| Data section |
--- --- ---

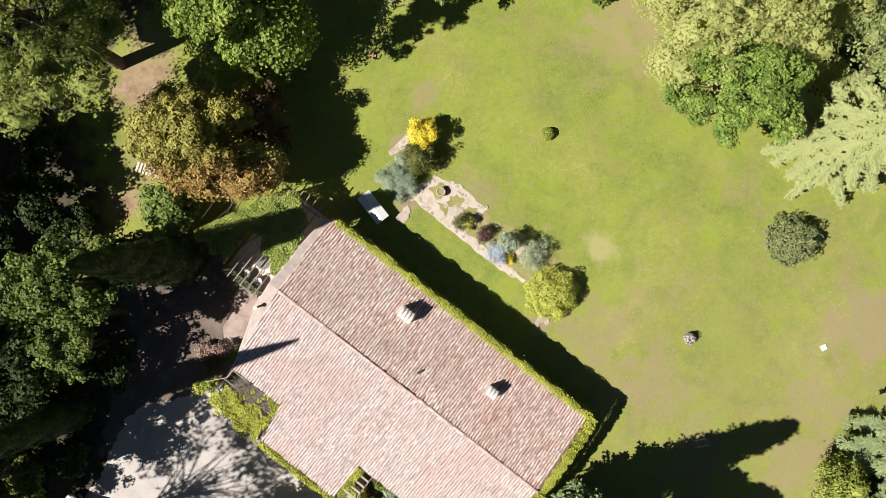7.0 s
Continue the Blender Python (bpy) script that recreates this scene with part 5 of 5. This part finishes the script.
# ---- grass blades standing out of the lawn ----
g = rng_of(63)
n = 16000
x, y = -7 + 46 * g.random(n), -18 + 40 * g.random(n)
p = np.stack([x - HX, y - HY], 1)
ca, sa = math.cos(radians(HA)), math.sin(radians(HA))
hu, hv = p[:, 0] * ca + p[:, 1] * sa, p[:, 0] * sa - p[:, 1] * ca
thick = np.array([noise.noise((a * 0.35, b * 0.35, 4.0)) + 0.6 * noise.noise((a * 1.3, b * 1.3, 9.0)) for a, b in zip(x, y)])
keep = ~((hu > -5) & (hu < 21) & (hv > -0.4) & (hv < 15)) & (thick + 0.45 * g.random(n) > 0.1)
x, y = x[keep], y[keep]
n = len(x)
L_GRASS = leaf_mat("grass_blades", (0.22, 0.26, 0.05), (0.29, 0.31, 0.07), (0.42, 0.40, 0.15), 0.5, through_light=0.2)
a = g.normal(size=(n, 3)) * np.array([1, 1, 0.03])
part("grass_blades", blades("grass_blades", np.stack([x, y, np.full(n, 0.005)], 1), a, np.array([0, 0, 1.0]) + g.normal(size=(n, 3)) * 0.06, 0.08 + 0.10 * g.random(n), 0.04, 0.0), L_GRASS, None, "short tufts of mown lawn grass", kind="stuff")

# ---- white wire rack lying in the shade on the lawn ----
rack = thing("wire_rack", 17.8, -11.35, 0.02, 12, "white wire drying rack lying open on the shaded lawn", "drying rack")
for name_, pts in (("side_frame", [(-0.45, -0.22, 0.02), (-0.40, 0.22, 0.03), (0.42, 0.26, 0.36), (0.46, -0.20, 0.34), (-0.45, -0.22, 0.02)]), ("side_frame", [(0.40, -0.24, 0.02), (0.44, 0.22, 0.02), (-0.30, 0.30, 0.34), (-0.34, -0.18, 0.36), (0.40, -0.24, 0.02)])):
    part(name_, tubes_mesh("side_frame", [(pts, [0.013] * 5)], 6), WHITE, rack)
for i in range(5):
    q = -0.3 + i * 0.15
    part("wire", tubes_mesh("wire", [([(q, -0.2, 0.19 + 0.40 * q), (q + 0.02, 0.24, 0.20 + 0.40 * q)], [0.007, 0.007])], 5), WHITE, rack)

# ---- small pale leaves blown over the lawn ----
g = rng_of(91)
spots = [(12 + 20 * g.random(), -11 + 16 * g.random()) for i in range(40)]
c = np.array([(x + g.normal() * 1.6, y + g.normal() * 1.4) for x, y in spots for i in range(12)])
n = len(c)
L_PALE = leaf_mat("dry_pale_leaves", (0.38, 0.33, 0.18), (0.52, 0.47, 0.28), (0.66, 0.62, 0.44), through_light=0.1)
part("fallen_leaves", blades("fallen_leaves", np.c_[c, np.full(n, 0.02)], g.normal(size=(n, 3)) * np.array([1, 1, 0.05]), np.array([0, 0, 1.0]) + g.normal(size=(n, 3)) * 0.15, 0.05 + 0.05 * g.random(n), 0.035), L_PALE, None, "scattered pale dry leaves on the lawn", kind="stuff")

--- --- ---

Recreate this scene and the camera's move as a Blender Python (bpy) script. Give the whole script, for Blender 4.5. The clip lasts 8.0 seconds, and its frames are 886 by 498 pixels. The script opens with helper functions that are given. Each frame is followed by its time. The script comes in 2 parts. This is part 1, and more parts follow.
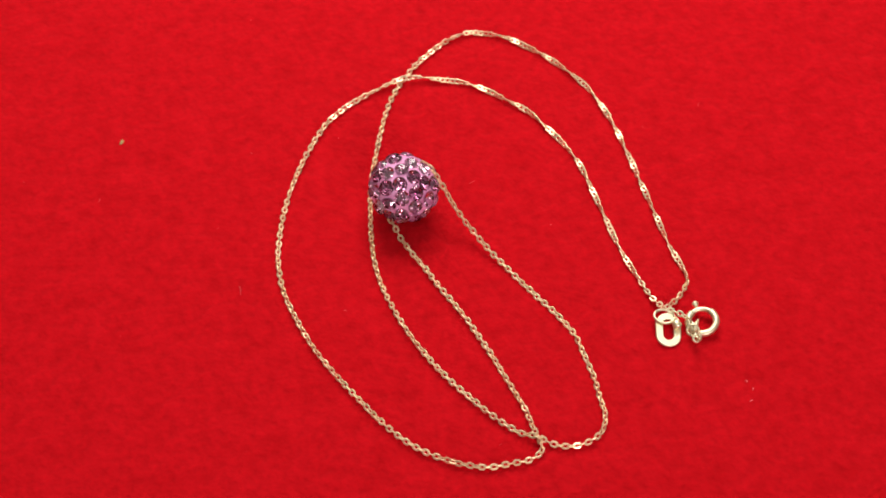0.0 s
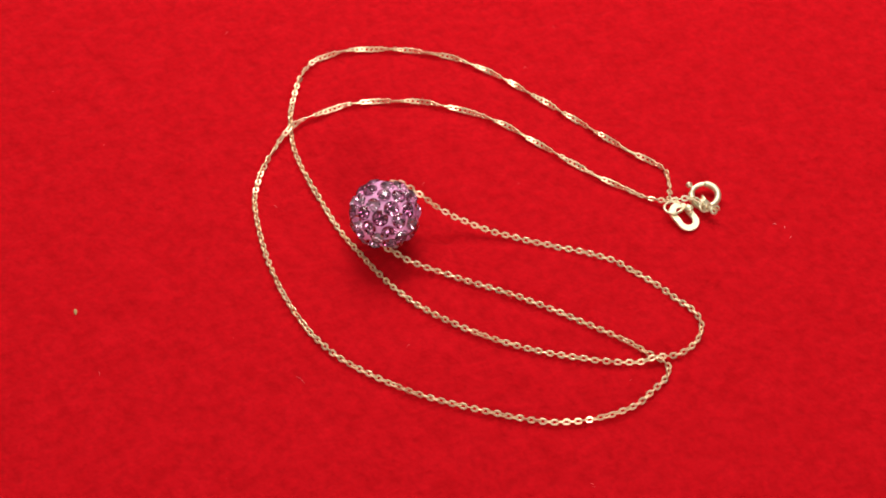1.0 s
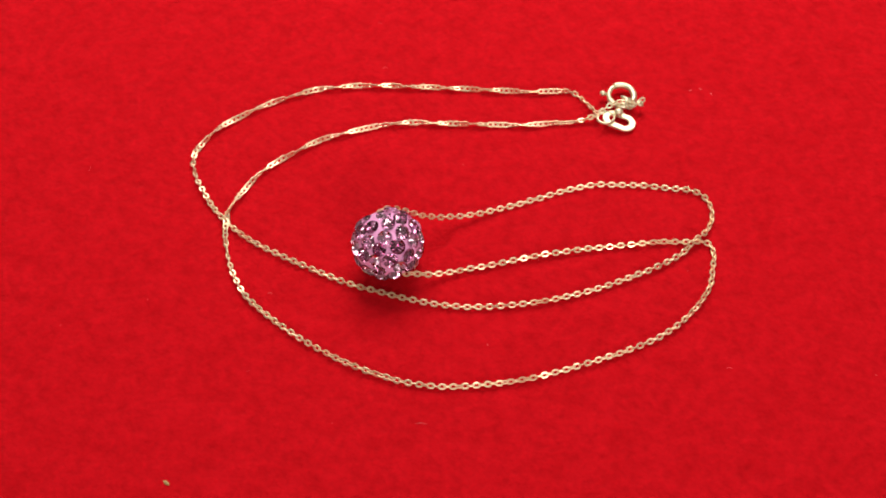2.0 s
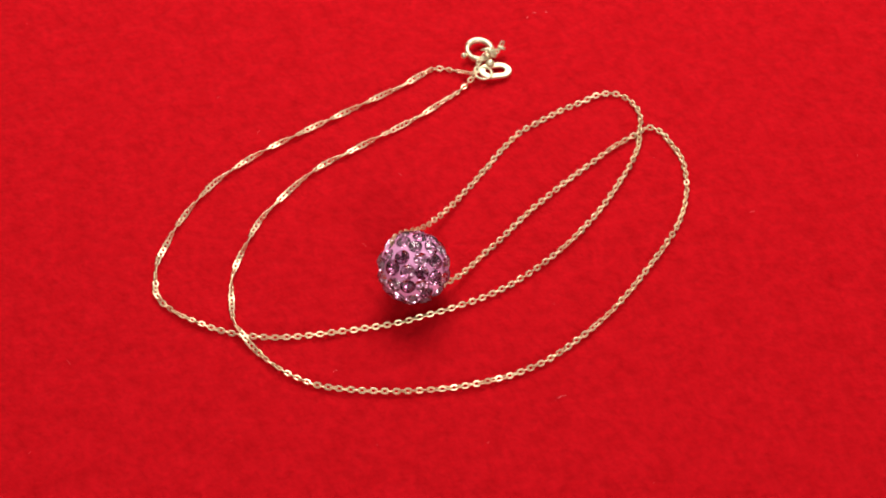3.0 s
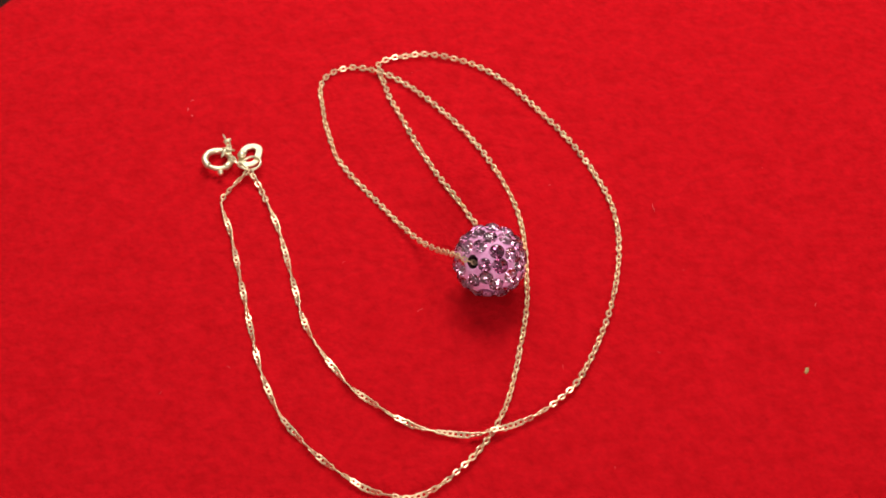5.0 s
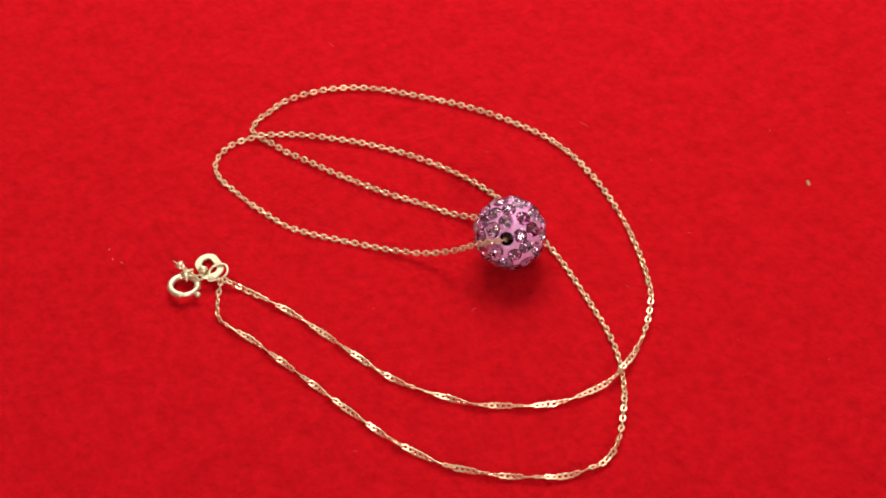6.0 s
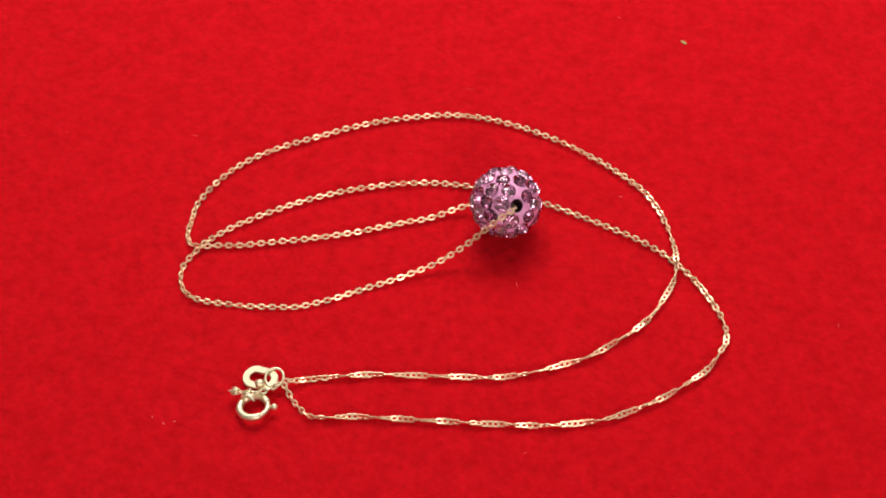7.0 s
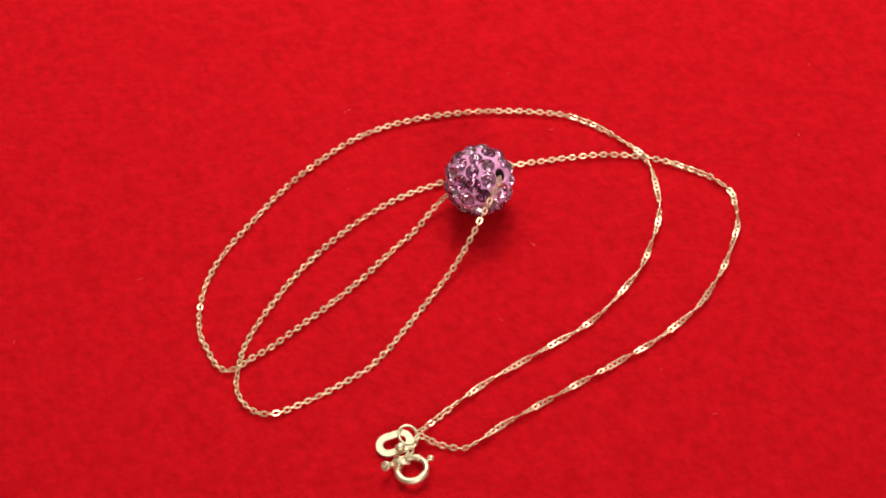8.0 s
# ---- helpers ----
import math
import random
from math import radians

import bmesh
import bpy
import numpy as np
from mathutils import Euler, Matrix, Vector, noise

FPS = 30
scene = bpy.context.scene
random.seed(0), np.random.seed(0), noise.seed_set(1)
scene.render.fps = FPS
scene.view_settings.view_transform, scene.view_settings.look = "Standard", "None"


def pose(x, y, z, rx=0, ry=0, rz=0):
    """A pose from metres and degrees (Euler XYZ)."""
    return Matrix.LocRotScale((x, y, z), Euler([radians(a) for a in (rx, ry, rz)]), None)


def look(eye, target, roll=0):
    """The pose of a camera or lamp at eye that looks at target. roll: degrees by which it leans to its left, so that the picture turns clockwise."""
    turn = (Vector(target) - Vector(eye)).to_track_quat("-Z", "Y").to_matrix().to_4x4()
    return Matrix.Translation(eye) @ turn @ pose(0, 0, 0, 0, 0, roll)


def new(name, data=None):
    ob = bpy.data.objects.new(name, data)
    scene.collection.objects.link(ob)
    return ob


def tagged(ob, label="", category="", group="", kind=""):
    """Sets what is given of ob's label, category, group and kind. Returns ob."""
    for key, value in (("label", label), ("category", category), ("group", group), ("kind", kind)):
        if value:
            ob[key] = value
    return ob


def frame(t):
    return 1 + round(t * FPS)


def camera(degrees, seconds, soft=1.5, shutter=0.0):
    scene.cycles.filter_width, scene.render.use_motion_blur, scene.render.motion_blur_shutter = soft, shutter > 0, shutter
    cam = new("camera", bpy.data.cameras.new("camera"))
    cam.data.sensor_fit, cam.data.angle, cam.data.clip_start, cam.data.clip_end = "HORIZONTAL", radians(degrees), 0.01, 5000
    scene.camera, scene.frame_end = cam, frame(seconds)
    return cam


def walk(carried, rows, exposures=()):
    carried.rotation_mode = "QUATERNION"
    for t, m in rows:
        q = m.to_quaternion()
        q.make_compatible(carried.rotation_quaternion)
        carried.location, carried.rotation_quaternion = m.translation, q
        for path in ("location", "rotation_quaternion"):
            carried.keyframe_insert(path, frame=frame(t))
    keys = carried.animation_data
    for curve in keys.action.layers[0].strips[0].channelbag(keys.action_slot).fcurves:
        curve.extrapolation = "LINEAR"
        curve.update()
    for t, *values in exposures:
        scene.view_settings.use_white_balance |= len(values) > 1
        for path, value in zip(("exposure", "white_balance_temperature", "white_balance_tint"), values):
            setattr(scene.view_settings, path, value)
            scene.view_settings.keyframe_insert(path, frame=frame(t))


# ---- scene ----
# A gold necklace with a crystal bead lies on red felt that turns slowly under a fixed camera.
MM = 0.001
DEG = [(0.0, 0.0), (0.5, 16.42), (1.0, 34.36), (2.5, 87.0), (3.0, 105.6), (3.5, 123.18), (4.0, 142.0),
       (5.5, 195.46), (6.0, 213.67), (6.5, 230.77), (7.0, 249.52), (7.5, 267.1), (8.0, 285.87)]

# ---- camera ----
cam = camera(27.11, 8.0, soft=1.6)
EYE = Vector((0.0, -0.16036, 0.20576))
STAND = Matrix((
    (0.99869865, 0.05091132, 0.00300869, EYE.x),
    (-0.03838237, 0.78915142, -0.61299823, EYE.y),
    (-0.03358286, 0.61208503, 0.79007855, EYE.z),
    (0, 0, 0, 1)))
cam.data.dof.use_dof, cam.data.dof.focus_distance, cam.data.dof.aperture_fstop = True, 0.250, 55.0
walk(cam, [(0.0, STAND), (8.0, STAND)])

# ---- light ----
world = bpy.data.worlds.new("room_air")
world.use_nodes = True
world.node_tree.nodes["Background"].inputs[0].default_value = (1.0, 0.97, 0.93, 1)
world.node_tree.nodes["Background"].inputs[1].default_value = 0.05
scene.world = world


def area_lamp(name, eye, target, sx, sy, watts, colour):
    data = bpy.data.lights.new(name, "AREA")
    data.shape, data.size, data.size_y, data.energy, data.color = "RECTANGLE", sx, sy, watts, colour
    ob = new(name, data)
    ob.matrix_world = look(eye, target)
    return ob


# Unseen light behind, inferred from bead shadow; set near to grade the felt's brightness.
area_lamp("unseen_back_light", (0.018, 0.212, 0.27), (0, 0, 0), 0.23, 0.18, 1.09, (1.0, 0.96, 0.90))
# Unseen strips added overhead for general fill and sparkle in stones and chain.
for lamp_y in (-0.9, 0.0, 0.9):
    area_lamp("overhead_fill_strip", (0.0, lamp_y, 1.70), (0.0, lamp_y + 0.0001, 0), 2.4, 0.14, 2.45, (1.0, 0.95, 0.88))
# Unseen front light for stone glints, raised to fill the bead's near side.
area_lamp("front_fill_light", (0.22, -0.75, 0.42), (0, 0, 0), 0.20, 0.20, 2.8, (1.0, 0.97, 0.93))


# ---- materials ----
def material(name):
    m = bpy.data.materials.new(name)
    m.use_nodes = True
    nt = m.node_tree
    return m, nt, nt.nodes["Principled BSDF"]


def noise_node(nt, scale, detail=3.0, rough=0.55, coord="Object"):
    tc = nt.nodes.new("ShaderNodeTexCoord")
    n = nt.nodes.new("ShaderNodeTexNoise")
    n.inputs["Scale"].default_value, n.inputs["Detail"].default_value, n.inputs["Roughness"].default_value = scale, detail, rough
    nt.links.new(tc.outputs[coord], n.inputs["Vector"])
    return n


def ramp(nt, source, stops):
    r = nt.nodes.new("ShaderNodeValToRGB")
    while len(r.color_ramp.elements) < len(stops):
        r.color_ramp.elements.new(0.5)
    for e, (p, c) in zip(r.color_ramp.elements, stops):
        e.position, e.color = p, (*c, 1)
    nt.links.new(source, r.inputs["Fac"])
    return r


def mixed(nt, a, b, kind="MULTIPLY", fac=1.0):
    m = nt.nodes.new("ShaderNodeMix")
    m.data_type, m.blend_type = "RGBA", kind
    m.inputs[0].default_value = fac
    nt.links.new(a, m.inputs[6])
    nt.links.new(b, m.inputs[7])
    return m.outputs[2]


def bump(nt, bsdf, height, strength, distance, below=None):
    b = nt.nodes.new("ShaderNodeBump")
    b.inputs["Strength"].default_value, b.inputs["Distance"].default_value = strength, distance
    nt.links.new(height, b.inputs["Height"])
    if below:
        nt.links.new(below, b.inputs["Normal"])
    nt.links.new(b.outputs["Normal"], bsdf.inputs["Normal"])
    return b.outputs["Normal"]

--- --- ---

| What is expected |
Using the listing above, gather each line that holds the string "category" and copy it.

| Task answer |
def tagged(ob, label="", category="", group="", kind=""):
    """Sets what is given of ob's label, category, group and kind. Returns ob."""
    for key, value in (("label", label), ("category", category), ("group", group), ("kind", kind)):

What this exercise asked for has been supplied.